The Pairing Library
Fennel seed — flavouring profile
Sweet, cooling and unmistakably anise — fennel seed's liquorice lift is its whole pairing story, and it wants a wine that echoes the herb rather than fights it.
The compounds that matter. The signature is anethole, the sweet anise-and-liquorice aroma it shares with star anise and Pernod, supported by fenchone, a cooler, faintly camphorous-bitter terpene. The sweetness is aromatic rather than sugary, and the anise can read medicinal against the wrong wine, so the match turns on an echoing herbal-anise lift and on keeping oak and heat away from it.

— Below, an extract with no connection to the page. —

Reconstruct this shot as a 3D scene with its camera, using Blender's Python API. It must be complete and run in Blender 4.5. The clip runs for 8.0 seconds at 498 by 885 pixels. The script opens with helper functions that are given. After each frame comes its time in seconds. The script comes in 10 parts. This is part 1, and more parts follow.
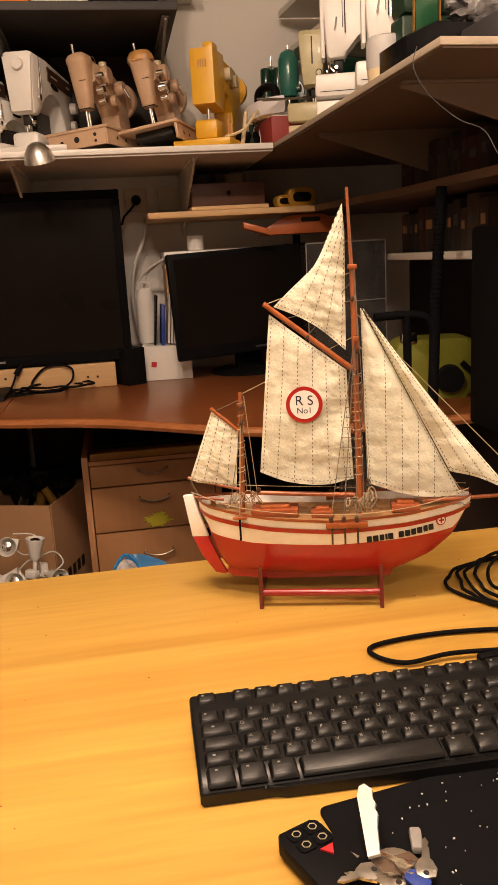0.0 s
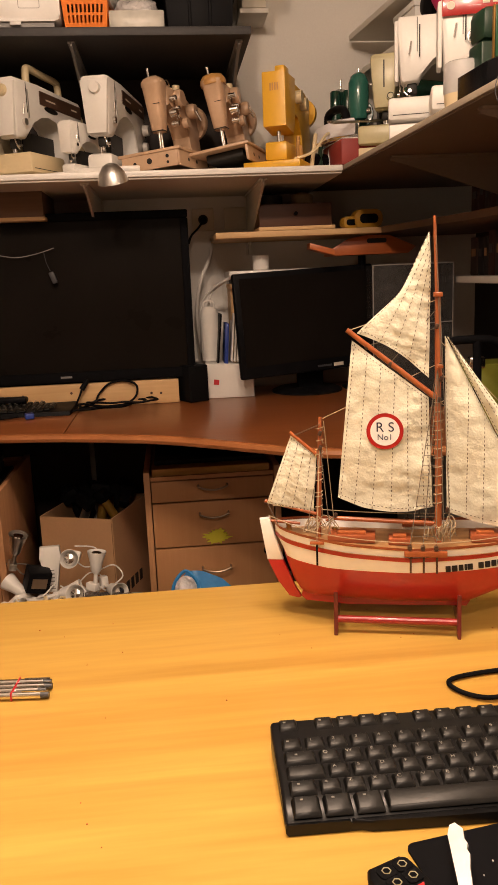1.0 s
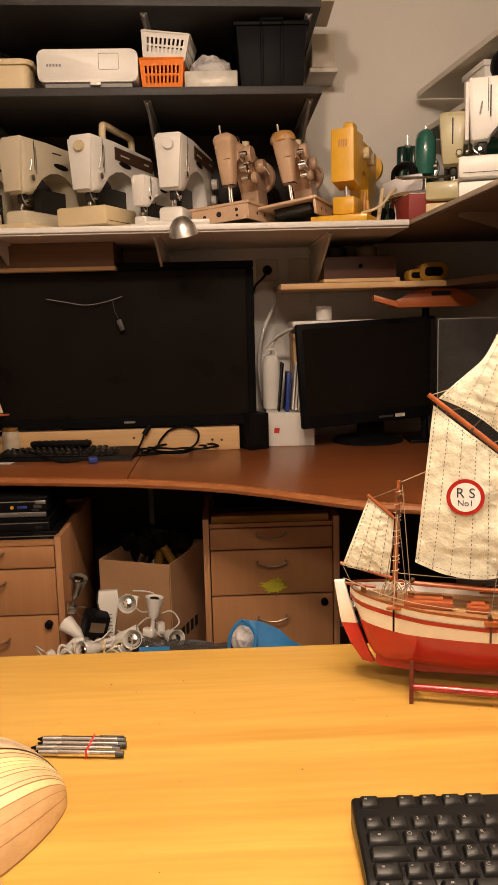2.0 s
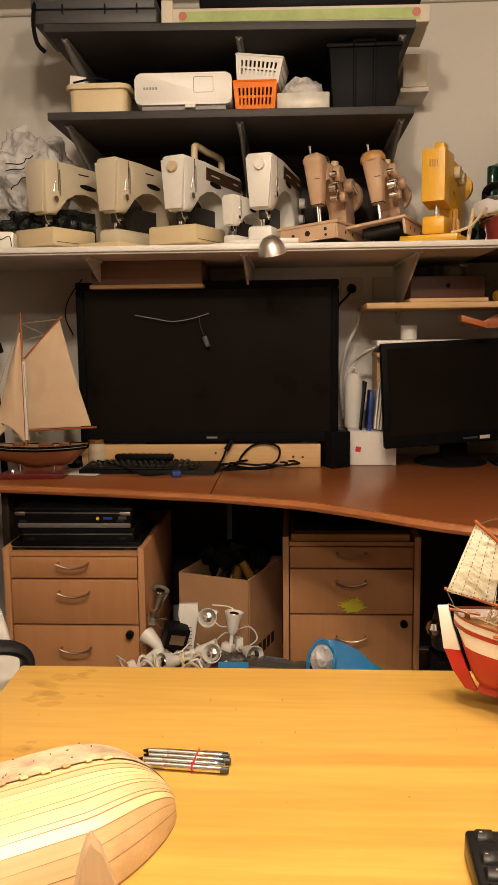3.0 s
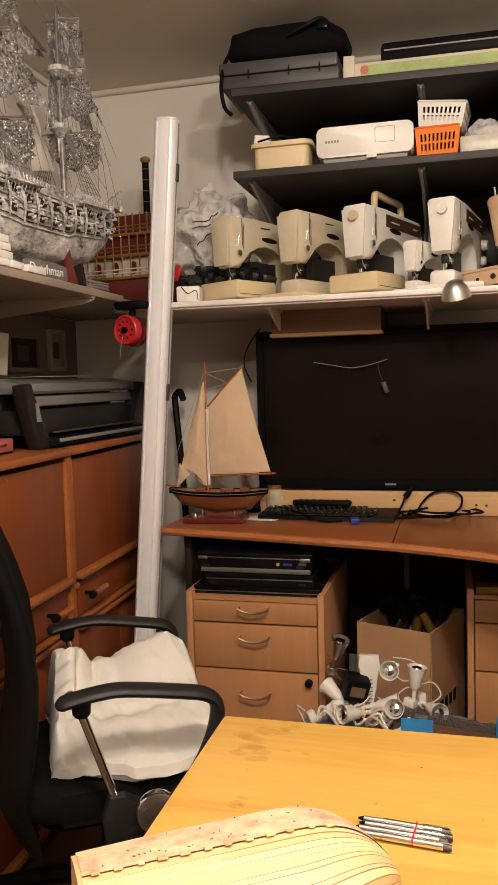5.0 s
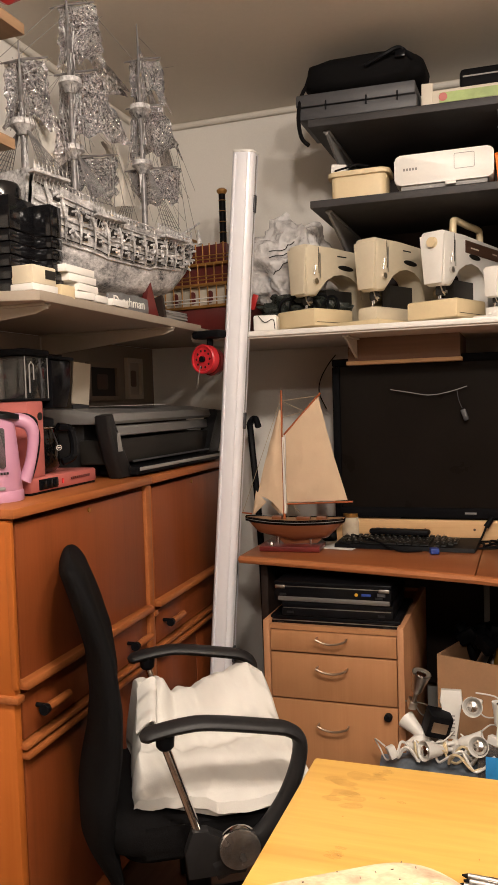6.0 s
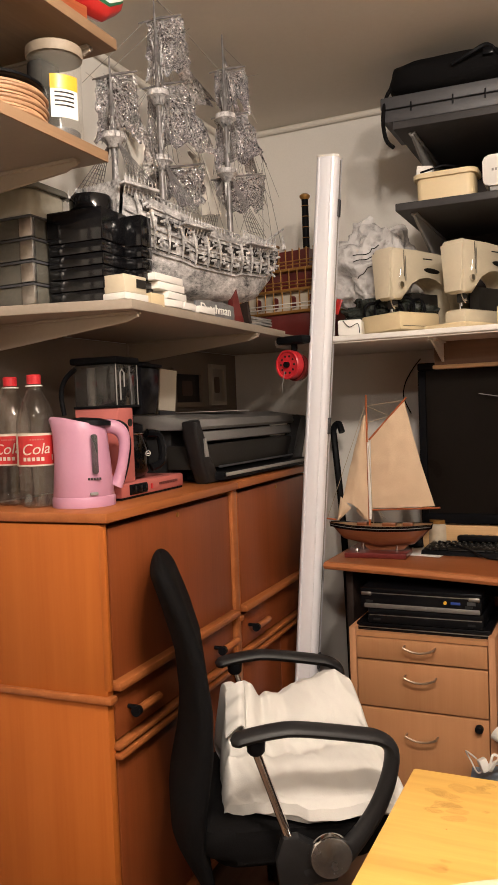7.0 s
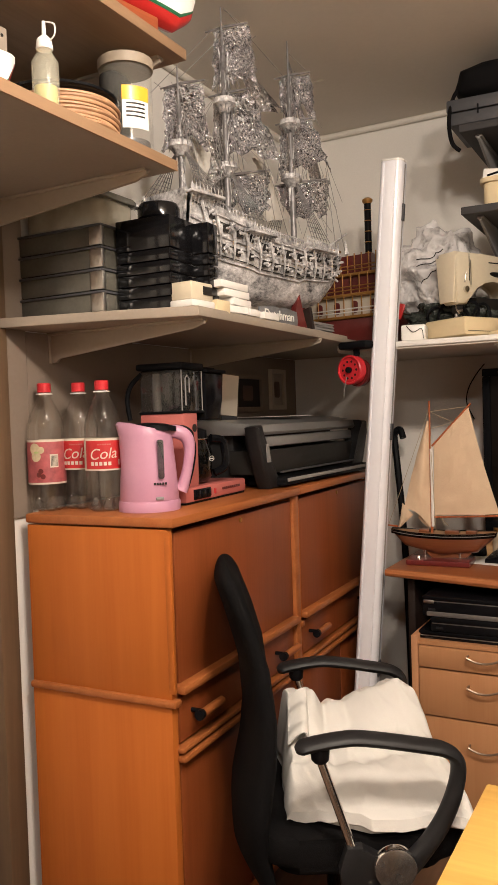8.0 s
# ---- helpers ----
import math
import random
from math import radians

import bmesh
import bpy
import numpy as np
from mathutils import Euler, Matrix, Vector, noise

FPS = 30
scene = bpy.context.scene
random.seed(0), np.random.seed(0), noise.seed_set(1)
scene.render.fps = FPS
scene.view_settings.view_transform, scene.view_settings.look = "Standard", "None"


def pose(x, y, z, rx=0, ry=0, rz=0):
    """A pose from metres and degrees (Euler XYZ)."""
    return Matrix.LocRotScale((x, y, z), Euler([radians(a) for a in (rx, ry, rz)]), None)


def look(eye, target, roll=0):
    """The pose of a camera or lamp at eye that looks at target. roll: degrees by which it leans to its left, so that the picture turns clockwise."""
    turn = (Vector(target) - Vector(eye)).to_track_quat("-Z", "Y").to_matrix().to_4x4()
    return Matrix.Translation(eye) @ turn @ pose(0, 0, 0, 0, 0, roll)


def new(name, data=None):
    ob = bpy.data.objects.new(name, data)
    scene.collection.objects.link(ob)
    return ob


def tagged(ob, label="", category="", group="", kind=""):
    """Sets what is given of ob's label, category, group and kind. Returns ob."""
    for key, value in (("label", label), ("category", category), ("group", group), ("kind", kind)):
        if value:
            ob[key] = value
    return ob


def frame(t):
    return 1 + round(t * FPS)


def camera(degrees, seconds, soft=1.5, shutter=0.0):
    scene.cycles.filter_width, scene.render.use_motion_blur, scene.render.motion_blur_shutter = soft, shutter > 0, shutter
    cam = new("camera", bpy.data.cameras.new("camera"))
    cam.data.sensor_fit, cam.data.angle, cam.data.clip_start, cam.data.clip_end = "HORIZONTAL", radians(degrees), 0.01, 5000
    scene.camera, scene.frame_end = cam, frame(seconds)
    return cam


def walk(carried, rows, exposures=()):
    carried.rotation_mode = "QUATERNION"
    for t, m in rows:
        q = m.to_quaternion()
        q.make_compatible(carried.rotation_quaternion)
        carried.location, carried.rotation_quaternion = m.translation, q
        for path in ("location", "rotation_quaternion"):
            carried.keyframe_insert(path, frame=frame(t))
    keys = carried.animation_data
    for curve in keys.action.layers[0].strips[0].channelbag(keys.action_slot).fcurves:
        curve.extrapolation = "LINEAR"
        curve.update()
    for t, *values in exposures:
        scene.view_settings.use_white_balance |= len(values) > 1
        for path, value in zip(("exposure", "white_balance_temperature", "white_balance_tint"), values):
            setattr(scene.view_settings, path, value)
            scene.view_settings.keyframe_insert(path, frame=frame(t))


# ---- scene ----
cam = camera(34.7, 8.0)
PATH = [
    (0, (-0.01, 0.175, 1.114), (0.285, 2.099, 0.657), -3.2),
    (0.5, (-0.03, 0.173, 1.11), (0.197, 2.108, 0.656), -2.6),
    (1, (-0.043, 0.178, 1.125), (0.132, 2.128, 0.713), -2.4),
    (1.5, (-0.06, 0.181, 1.142), (0.064, 2.146, 0.788), -2.1),
    (2.8, (-0.109, 0.179, 1.153), (-0.184, 2.159, 0.886), -0.63),
    (3, (-0.121, 0.174, 1.156), (-0.231, 2.153, 0.891), -0.63),
    (3.5, (-0.137, 0.175, 1.157), (-0.34, 2.149, 0.917), -0.43),
    (4, (-0.154, 0.173, 1.161), (-0.439, 2.14, 0.947), -0.33),
    (4.5, (-0.17, 0.172, 1.165), (-0.571, 2.121, 0.974), -0.93),
    (4.7, (-0.173, 0.174, 1.167), (-0.619, 2.115, 0.990), -1.23),
    (6, (-0.213, 0.167, 1.198), (-0.872, 2.053, 1.098), -1.80),
    (6.5, (-0.219, 0.164, 1.202), (-0.977, 2.012, 1.111), -1.90),
    (7, (-0.238, 0.158, 1.198), (-1.073, 1.974, 1.119), -2.20),
    (7.5, (-0.245, 0.149, 1.204), (-1.141, 1.935, 1.126), -2.30),
    (8, (-0.26, 0.145, 1.207), (-1.213, 1.902, 1.139), -1.90),
]
walk(cam, [(t, look(eye, target, roll)) for t, eye, target, roll in PATH],
     exposures=[(0.0, -0.04, 6560, 20), (1.5, 0.0, 6430, 19), (3.0, 0.16, 6150, 10), (4.5, 0.19, 5950, 10), (6.0, 0.51, 5450, 10), (8.0, 0.56, 5480, 10)])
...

What it demands of a wine. A wine with its own herbal, anise or fresh-fennel register to mirror the seed; bright acidity to carry the sweetness; and a clean, unoaked frame so the liquorice note stays fresh rather than turning bitter or medicinal.
Seek. Crisp, herb-inflected whites are the natural fit — a dry Loire Sauvignon Blanc with its fennel-and-green lift, an Assyrtiko with saline herbal cut, or a Grüner Veltliner. Where fennel seasons pork or sausage, a light, peppery red such as a chilled Gamay or a fresh Cru Beaujolais works without crushing it.
Avoid. Oaky, buttery whites turn the anise medicinal. Big tannic reds bury it. Sweet wines double the liquorice into cloy.
Three to reach for. Sauvignon Blanc (Loire, Sancerre); Assyrtiko (Santorini); Grüner Veltliner (Wachau Federspiel).